Pakistan says no to bin Laden comedy from India

Fear of provoking terrorist attacks has led to a ban on the film, though an appeal is likely

Published July 14, 2010 1:19PM (EDT)

Pakistan has banned an Indian-made comedy film about Osama bin Laden for fear it could spark terrorist attacks, officials said Wednesday.

The film, "Tere Bin Laden," is about a Pakistani journalist desperate to get a visa to the U.S. who pretends to score an interview with the elusive al-Qaida chief after finding a look-alike. Though a Bollywood film, it is unusual because it stars a Pakistani actor, Ali Zafar.

The film was set for release in Pakistan and elsewhere on Friday.

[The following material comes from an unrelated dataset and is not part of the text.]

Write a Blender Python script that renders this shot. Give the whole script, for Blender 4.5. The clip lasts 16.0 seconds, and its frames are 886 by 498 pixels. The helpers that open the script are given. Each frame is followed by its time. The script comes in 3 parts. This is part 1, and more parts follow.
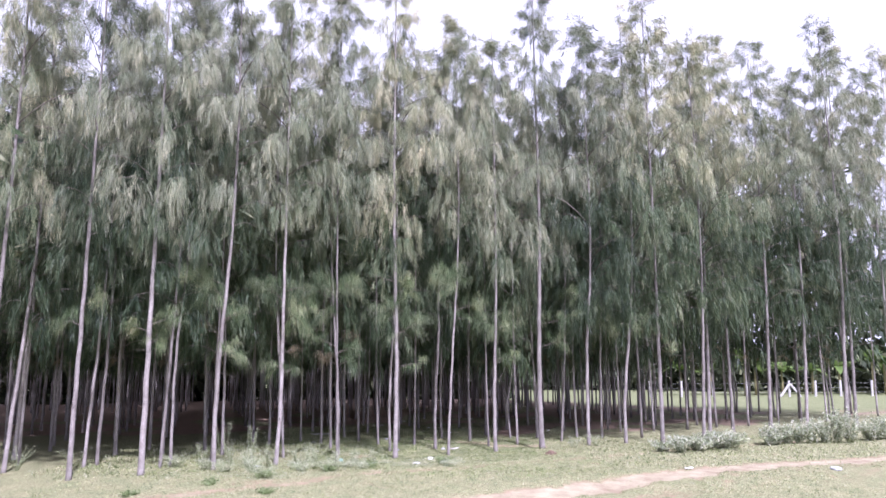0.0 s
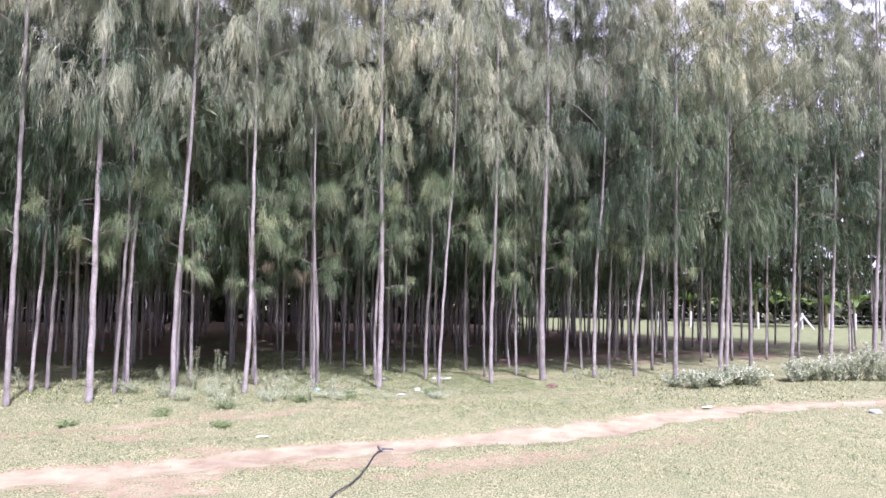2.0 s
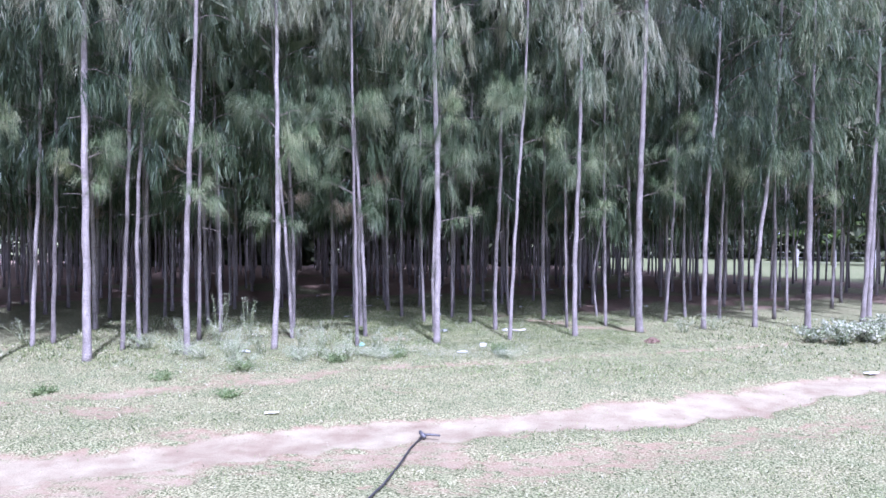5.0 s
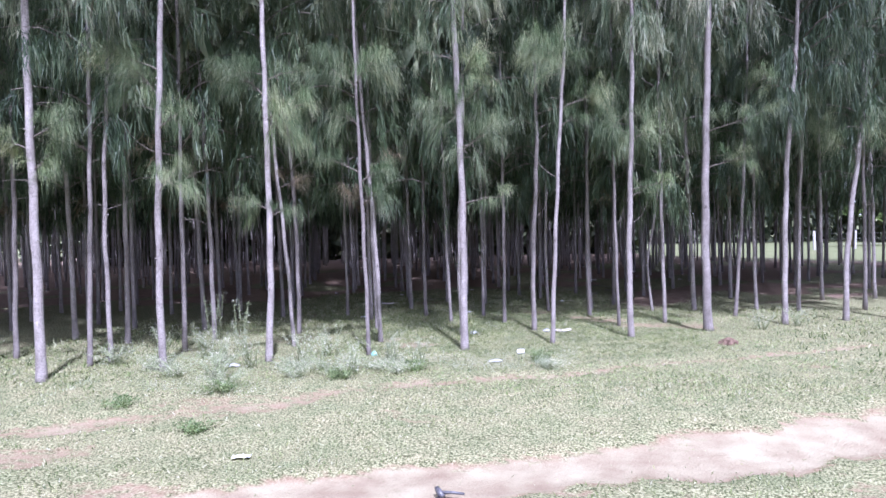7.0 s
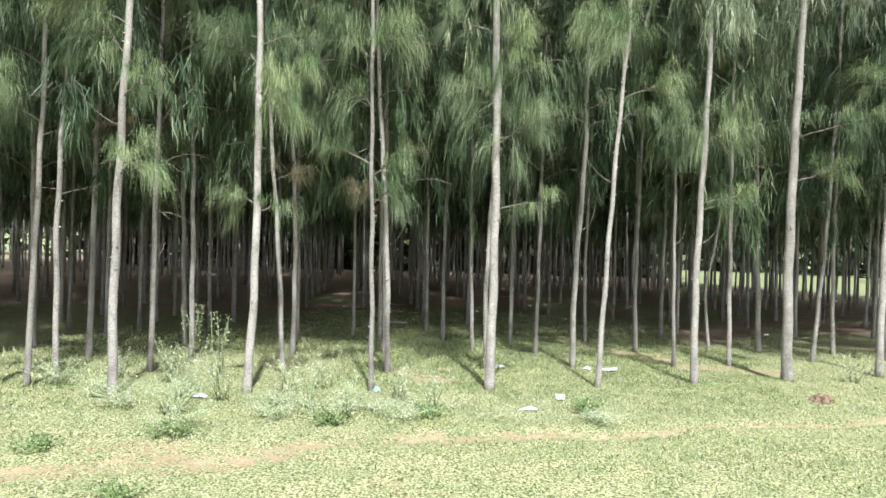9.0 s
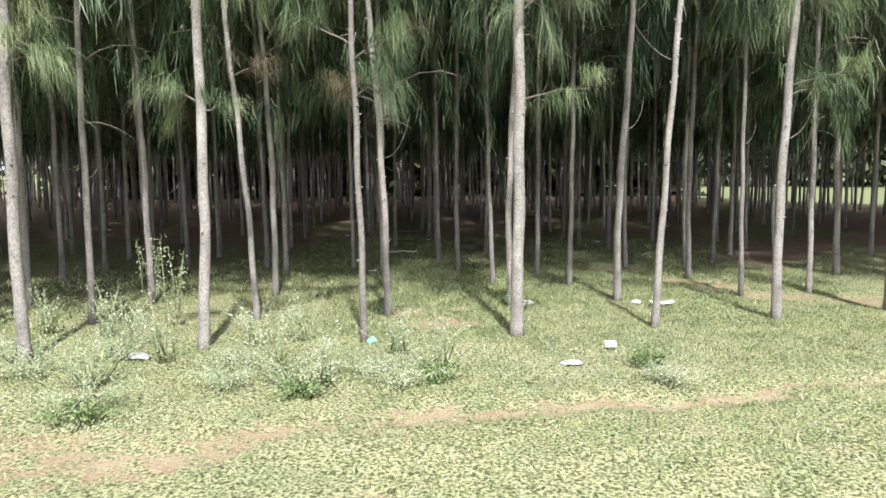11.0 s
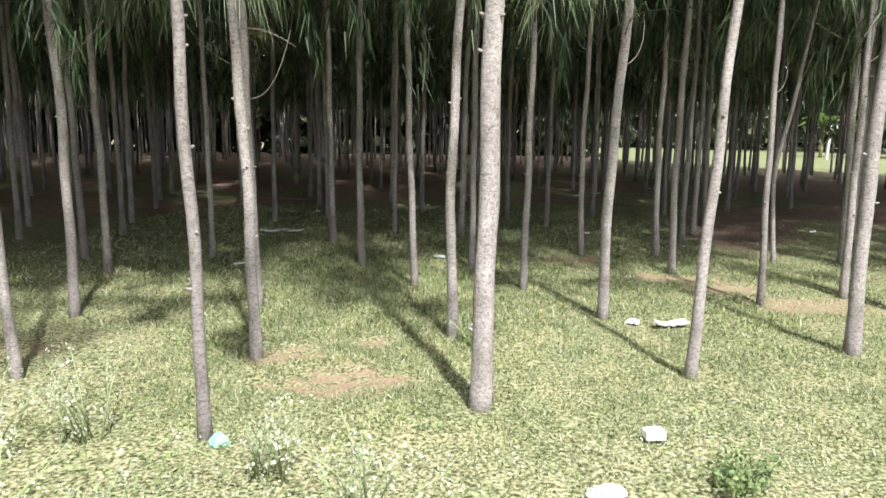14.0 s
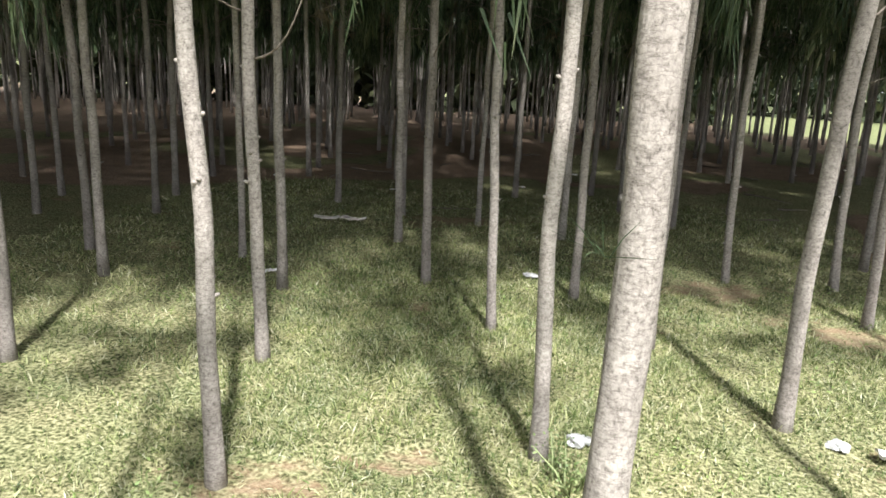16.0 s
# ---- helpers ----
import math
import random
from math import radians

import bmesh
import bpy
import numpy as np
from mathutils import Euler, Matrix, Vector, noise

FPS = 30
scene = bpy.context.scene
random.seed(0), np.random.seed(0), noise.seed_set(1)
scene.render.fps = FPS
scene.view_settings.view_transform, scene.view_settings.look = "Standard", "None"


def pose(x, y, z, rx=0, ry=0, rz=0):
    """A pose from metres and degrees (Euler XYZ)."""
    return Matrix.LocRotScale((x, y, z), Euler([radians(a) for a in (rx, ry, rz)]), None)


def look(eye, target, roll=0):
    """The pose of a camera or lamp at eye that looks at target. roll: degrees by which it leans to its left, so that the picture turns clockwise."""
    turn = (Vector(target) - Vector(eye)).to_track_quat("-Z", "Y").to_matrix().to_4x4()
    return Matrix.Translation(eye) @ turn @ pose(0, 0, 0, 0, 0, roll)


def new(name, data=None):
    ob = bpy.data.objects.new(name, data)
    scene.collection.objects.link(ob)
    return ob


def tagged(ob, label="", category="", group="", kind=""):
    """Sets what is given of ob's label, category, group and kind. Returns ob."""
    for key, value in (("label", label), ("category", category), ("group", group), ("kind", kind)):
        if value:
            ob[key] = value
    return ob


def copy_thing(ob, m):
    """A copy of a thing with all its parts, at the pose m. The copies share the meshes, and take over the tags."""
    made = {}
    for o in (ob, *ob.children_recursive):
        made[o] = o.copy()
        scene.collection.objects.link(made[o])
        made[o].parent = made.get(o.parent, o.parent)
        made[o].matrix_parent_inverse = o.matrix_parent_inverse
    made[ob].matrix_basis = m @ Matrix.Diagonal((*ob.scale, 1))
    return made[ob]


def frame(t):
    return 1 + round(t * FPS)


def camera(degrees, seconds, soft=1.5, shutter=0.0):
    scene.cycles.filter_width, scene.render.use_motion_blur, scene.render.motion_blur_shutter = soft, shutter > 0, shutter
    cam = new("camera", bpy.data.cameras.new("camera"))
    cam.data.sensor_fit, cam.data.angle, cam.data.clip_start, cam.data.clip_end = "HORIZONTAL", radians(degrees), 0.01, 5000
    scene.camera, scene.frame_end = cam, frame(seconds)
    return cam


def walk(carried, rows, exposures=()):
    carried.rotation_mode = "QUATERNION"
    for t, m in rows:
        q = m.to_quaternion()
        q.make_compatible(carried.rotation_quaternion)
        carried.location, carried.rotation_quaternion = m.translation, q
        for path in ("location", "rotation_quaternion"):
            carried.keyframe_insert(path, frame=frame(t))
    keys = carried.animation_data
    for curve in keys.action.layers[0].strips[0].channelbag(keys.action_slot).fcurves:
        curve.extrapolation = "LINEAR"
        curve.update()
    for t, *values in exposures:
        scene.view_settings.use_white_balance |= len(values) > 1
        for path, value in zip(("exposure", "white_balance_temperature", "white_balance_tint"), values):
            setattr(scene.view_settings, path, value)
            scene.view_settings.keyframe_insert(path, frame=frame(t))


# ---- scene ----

There were reports that producers would release it here by just the name "Tere Bin" to downplay the focus on the Sept. 11 mastermind believed to be hiding in Pakistan's tribal areas.

"Tere Bin Laden" means "Without You Laden," so the shortened version would mean "Without You."

Pakistan's film censor board decided that, because of the bin Laden connection, the movie could trigger terrorist attacks in a nation already suffering from them, said a senior board member.

The board member and a board staffer who also confirmed the decision agreed to speak only on condition of anonymity because they were not authorized to speak on the record about the subject. They noted that the decision can be appealed.

It's not unprecedented for Pakistan to ban films, especially if linked to its longtime regional archrival, but the impact of such censorship is likely to be limited.

While there are some movie theaters in the bigger cities that will be affected, DVDs are a more common means of watching movies here. And pirated ones are easily secured in Pakistan, where there are chains of stores that specialize in them.

Indian films are popular in Pakistan, though only some make it to the big screens.

Zafar's manager Faraz Ahmed said the actor, currently in the Indian city of Mumbai, was aware of the decision but that it had not been conveyed in writing. He said they were still in touch with Pakistani authorities in hopes of getting clearance.

"I know that an appeal against the board order will be filed today," he said.